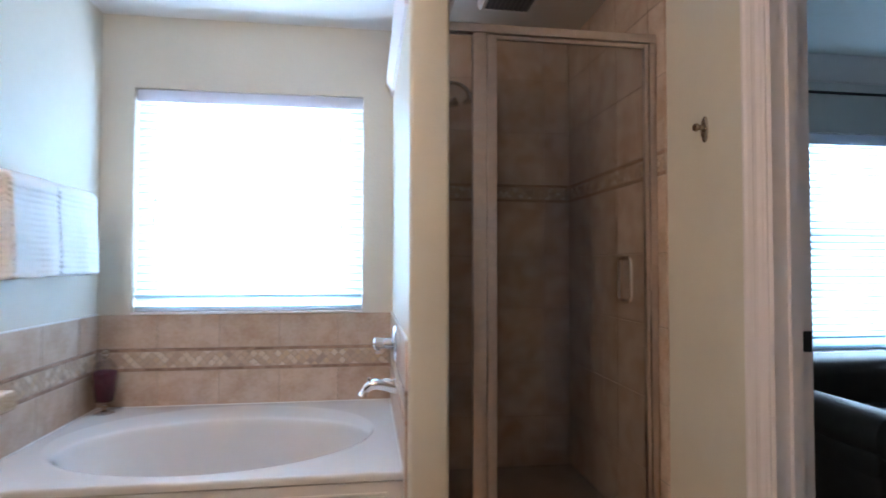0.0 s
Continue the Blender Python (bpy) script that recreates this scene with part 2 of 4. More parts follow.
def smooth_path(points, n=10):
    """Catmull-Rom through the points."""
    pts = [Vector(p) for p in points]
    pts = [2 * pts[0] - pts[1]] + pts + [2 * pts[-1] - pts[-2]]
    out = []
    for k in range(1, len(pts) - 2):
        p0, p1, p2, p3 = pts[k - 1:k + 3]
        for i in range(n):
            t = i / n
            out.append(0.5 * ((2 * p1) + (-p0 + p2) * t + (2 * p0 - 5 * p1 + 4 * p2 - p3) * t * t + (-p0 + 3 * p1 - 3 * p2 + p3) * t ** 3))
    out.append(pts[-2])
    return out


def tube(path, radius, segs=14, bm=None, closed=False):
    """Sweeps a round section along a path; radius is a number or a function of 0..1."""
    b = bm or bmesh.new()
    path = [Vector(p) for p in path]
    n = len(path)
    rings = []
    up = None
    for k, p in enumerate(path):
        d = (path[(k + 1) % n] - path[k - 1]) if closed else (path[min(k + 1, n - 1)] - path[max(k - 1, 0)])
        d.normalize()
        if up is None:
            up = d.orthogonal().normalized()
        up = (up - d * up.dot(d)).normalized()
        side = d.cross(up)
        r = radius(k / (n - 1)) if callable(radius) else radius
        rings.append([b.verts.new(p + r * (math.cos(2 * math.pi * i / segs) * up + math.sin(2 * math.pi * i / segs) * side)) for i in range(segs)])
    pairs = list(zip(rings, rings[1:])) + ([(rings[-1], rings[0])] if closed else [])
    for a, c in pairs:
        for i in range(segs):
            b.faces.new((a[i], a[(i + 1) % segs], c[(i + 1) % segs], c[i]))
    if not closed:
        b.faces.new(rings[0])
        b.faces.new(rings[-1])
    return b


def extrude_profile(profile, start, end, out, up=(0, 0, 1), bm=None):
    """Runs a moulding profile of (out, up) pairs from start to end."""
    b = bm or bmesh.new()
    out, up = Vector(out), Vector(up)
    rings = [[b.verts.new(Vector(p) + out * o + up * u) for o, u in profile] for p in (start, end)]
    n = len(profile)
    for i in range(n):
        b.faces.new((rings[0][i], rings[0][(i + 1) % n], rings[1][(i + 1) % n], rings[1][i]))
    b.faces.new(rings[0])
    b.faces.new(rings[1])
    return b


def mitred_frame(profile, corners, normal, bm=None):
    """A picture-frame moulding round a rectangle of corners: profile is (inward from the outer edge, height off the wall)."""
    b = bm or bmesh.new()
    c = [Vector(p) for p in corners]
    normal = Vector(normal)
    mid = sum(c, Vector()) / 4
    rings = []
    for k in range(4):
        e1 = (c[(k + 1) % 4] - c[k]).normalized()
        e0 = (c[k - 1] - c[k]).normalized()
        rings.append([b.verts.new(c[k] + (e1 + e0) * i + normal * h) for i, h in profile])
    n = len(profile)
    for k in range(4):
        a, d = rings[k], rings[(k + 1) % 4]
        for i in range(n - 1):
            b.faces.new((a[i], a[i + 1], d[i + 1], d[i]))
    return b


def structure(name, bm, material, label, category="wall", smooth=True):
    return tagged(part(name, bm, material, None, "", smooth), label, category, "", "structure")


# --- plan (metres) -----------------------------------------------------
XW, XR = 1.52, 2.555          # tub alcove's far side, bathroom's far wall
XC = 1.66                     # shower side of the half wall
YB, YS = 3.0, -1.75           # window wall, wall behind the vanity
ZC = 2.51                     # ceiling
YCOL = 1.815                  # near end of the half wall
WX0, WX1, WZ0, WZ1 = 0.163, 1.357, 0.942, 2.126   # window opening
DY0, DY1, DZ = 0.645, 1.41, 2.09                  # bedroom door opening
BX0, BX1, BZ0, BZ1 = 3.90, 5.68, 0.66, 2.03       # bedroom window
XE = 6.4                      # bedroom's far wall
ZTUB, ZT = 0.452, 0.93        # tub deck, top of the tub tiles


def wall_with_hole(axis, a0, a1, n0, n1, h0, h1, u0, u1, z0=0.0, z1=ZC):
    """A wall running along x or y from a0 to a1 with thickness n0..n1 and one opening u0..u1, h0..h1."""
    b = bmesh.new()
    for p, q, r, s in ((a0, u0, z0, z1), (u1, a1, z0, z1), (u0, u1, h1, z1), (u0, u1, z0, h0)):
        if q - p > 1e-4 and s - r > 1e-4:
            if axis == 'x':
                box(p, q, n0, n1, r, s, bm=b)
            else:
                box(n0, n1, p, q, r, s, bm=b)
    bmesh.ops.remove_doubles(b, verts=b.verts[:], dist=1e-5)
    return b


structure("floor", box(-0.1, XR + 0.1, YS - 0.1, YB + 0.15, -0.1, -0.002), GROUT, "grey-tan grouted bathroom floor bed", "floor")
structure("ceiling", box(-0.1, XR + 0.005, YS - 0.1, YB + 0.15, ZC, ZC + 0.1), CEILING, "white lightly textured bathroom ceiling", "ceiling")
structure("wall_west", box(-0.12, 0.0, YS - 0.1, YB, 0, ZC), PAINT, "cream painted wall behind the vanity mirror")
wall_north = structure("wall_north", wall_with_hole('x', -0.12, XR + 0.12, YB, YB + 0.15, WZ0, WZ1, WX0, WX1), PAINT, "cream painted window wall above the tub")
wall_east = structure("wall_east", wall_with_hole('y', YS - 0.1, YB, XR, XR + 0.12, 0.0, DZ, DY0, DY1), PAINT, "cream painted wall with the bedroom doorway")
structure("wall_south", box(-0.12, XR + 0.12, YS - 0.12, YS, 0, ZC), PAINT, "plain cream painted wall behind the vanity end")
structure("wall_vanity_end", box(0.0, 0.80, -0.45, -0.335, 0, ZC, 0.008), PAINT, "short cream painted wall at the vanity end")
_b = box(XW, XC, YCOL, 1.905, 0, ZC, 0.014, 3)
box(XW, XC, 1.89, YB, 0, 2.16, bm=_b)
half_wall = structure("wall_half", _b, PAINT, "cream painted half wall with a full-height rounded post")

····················

Find how many of the lines above have the word "part" in them. State only that number.

## [Answer to this problem]
2